With a deafening roar of jet engines and an explosion of steam, an F-18 Super Hornet catapults off the deck of the aircraft carrier, and veers up into the sky. Seconds later, another fighter jet shoots out down a parallel runway.
The aircraft carrier John C Stennis leads a strike group of approximately 8,400 pilots and sailors, three destroyers, a tanker ship as well as dozens of fighter jets, reconnaissance planes and helicopters.
At a time of great tension on the divided mainland, they are here to train with the South Korean military in choppy, freezing waters to the east of the Korean Peninsula.
This month, North Korea fired salvos of ballistic missiles twice in a period of eight days. In doing so, Pyongyang violated multiple United Nations Security Council resolutions. The launches also alarmed key U.S. allies in the region. Both South Korea and Japan are well within range of North Korea’s arsenal.
“Our role here is to hopefully provide deterrence to that sort of activity,” says Rear Admiral Ronald Boxall, commander of the carrier strike group. He speaks while seated on a bridge over-looking the flight deck, as fighter jets continue to blast off the carrier in rapid succession.
“We’re also here to ensure that if we can’t deter, we’re here to defend and support the ironclad commitment we have with the Republic of Korea,” he adds, referring to South Korea.
The annual eight-week series of joint exercises performed by the U.S. and South Korean militaries infuriate the North Korean regime.
Inevitably, the training season leads to saber-rattling on both sides of the Demilitarized Zone.
According to the South Korean defense ministry, North Korea fired around 90 ballistic missiles and rockets throughout the joint military exercise season in 2014.
But the usual tensions between these rival neighbors deteriorated sharply after North Korea claimed to have detonated its first hydrogen bomb last January — a claim the White House was skeptical of. That nuclear blast scare was followed in February by a rocket launch that put a satellite in orbit.
South Korea responded by reactivating rows of massive speakers that blast anti-regime propaganda across the demilitarized zone into North Korea. Seoul also announced the closure of the Kaesong Industrial Complex, a series of factories jointly operated with North Korea located just north of the DMZ — and a symbol of cooperation between the two Koreas.

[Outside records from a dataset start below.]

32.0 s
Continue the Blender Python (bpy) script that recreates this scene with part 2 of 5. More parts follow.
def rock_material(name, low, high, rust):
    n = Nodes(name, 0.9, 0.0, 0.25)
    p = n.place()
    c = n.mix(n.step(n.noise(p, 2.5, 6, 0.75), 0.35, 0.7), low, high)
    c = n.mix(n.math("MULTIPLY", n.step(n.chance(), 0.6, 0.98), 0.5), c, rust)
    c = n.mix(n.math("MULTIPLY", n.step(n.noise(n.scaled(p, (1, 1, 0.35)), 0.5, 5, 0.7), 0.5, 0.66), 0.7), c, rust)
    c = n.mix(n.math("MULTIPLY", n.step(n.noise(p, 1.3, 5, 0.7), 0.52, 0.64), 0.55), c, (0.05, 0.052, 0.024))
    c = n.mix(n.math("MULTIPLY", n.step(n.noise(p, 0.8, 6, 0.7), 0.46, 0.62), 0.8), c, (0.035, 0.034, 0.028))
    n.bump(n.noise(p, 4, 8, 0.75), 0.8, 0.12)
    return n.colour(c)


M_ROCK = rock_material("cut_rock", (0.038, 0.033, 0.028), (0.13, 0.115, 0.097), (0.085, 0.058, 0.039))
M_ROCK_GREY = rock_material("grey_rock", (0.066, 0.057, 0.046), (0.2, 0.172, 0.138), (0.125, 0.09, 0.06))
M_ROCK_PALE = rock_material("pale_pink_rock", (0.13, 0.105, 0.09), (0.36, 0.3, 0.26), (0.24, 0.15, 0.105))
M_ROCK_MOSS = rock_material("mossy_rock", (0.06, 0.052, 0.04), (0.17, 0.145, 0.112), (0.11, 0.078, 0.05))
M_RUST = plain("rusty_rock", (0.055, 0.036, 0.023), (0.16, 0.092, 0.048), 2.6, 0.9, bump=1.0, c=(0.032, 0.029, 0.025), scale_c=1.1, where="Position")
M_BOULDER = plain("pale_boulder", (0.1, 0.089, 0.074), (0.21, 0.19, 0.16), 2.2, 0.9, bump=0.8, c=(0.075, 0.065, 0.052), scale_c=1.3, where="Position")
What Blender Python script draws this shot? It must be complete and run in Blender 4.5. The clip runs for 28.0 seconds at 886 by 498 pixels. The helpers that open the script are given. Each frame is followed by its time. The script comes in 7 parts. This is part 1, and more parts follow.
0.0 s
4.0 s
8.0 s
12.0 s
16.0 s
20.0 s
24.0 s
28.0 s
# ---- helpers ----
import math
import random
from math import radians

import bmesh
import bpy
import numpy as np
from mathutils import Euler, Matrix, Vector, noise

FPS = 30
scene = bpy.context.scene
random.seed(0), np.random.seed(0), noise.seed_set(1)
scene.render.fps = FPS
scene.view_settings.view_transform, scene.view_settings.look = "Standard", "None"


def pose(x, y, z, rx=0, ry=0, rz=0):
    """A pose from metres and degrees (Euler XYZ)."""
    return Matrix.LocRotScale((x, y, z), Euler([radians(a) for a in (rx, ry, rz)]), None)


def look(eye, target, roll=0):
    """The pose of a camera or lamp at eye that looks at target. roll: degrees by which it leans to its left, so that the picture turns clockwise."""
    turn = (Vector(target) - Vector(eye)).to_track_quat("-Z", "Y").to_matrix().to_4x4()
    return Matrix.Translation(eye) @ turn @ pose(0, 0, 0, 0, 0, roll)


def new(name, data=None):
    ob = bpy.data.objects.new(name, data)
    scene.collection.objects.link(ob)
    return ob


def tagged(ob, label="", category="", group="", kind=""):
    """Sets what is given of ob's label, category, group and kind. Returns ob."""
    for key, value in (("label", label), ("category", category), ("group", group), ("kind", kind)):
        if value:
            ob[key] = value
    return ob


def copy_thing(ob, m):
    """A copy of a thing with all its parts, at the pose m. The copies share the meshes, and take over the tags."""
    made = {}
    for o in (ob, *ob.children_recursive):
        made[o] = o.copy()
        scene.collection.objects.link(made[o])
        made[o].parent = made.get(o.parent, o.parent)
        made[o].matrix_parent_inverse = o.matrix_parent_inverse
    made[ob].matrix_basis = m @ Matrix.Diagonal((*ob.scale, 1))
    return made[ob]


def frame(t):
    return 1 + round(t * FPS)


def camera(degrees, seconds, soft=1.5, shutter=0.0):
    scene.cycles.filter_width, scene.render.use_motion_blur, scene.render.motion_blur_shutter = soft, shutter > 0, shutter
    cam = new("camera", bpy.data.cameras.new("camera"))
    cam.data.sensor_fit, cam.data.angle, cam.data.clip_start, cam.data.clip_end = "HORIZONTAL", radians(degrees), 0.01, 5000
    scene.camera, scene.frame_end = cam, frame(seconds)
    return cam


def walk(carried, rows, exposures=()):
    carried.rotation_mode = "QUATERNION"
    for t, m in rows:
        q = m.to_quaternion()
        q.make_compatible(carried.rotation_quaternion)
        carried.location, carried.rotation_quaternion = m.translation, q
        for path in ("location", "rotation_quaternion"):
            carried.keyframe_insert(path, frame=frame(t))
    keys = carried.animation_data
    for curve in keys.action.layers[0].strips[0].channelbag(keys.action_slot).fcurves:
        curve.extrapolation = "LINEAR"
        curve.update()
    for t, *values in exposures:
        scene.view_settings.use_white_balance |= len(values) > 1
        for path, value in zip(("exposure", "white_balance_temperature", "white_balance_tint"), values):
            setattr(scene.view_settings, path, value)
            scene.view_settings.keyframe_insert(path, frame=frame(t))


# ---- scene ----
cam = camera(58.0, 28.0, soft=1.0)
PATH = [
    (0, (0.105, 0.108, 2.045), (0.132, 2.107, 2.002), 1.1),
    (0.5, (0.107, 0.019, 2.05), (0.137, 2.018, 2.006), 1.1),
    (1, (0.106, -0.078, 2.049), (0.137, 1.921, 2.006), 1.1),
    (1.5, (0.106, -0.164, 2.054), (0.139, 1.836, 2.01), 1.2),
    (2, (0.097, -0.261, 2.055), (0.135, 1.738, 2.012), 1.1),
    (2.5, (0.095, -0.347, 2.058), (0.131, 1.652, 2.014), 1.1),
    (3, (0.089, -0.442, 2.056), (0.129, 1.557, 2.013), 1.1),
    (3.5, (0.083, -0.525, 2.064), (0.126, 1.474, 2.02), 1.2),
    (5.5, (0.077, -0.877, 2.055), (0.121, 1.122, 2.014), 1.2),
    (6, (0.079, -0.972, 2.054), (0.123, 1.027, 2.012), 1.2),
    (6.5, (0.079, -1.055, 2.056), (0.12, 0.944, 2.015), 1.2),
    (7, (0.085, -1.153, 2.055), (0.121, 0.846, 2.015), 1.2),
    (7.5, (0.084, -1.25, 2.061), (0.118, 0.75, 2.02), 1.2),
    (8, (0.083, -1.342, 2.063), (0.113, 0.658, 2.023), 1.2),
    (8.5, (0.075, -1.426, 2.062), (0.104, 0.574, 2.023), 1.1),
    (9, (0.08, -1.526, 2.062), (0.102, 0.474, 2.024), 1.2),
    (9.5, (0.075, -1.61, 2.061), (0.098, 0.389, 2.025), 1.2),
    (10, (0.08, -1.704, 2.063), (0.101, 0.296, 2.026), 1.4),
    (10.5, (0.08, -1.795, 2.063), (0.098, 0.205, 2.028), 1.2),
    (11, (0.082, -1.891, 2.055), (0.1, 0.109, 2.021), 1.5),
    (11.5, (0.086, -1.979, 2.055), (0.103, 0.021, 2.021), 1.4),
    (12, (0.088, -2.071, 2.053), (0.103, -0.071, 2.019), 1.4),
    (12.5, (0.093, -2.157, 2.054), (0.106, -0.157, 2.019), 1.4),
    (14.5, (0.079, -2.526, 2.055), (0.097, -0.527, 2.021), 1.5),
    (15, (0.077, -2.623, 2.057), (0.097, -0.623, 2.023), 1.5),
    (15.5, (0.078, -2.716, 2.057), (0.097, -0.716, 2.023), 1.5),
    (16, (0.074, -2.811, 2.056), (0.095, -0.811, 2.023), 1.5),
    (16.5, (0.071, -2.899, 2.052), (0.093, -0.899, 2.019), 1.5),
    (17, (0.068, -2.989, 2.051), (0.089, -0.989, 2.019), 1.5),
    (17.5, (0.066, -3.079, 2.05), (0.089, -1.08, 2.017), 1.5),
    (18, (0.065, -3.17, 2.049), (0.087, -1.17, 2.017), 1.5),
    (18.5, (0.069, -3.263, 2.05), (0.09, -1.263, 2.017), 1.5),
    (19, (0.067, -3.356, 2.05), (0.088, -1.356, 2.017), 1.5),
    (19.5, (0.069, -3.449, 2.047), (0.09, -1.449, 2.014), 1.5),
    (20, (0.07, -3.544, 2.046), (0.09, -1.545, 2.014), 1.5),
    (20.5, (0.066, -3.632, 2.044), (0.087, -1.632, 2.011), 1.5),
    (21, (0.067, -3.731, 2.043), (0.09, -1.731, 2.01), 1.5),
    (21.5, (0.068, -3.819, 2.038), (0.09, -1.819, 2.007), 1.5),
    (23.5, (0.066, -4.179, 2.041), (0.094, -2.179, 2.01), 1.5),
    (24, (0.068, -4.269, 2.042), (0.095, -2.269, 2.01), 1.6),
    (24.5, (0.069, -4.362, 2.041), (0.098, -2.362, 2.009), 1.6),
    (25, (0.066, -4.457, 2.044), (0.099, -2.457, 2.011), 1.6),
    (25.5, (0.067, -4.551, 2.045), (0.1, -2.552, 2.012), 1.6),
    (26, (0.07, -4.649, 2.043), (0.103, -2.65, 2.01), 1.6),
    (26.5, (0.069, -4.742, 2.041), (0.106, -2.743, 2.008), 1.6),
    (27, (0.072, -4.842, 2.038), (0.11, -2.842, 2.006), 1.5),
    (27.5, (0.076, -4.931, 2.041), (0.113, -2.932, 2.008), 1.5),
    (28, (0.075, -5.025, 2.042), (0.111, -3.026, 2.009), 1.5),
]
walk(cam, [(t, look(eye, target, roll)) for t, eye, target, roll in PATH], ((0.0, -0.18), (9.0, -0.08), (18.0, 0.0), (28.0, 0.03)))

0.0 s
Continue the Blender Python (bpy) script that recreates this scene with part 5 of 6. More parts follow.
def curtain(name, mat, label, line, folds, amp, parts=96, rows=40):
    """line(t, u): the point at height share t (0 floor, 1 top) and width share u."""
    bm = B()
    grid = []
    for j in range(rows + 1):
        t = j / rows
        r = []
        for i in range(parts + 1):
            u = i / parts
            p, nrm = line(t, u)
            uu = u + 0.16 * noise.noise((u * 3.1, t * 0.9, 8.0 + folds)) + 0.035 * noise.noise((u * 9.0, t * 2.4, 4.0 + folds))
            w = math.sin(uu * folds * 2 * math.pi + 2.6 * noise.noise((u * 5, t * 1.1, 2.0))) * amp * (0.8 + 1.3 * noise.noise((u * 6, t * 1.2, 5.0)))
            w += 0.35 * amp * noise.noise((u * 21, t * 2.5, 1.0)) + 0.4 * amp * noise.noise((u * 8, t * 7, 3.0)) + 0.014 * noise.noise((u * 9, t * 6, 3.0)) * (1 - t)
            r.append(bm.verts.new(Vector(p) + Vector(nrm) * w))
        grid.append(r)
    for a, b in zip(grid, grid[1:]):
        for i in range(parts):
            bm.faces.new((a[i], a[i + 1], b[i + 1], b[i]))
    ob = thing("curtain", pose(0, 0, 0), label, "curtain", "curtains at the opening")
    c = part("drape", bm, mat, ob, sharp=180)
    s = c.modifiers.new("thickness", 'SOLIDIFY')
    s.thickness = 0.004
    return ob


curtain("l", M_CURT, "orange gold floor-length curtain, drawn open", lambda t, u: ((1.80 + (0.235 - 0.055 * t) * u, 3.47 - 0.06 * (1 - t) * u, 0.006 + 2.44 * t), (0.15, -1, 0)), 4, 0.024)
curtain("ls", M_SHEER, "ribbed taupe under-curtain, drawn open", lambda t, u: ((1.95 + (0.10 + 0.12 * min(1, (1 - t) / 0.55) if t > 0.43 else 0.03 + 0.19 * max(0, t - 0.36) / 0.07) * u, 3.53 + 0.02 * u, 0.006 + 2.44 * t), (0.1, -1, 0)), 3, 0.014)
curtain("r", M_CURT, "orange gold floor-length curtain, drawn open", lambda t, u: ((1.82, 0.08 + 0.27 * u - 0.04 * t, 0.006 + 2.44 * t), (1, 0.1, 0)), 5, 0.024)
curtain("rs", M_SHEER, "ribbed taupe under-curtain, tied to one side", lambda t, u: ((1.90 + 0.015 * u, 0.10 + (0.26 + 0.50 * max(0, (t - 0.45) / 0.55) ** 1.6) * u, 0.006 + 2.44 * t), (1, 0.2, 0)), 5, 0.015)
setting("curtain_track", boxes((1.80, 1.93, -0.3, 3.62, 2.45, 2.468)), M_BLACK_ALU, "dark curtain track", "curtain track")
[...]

Meanwhile, the U.N. Security Council imposed a new round of economic sanctions aimed at punishing Pyongyang, followed by unilateral sanctions announced by the U.S. government.
North Korea remains defiant. Neither sanctions, international isolation, nor joint military war games in South Korea have succeeded in convincing Pyongyang to abandon their program to develop nuclear weapons.
Last Tuesday, the country’s leader Kim Jong Un issued orders for his scientists and military to carry out a “nuclear warhead explosion test and a test-fire of several kinds of ballistic rockets able to carry nuclear warheads,” according to the state news agency KCNA. The government’s publicly-stated goal is to enhance nuclear attack capability.
“They’re very dedicated to having those capabilities,” says Troy University’s Daniel Pinkston, who currently teaches international relations in Seoul.
“If [the nuclear weapons] are not reliable today, they’re going to keep working so they’ll be reliable so that they can use them if they need to use them tomorrow, or next month, or next year.”
While pushing forward with efforts to develop an arsenal of ballistic missiles equipped with nuclear warheads, North Korea continues to object to the U.S.-South Korea joint military exercises.
Last week, Pyongyang’s ambassador to the U.N. sent an open letter of protest to the Security Council which called the drills “a grave threat” to his country.
“We are always prepared to go and do whatever we need to do to defend and commit to our partnership with the Republic of Korea,” says Admiral Boxall, when asked about the North Korean accusations.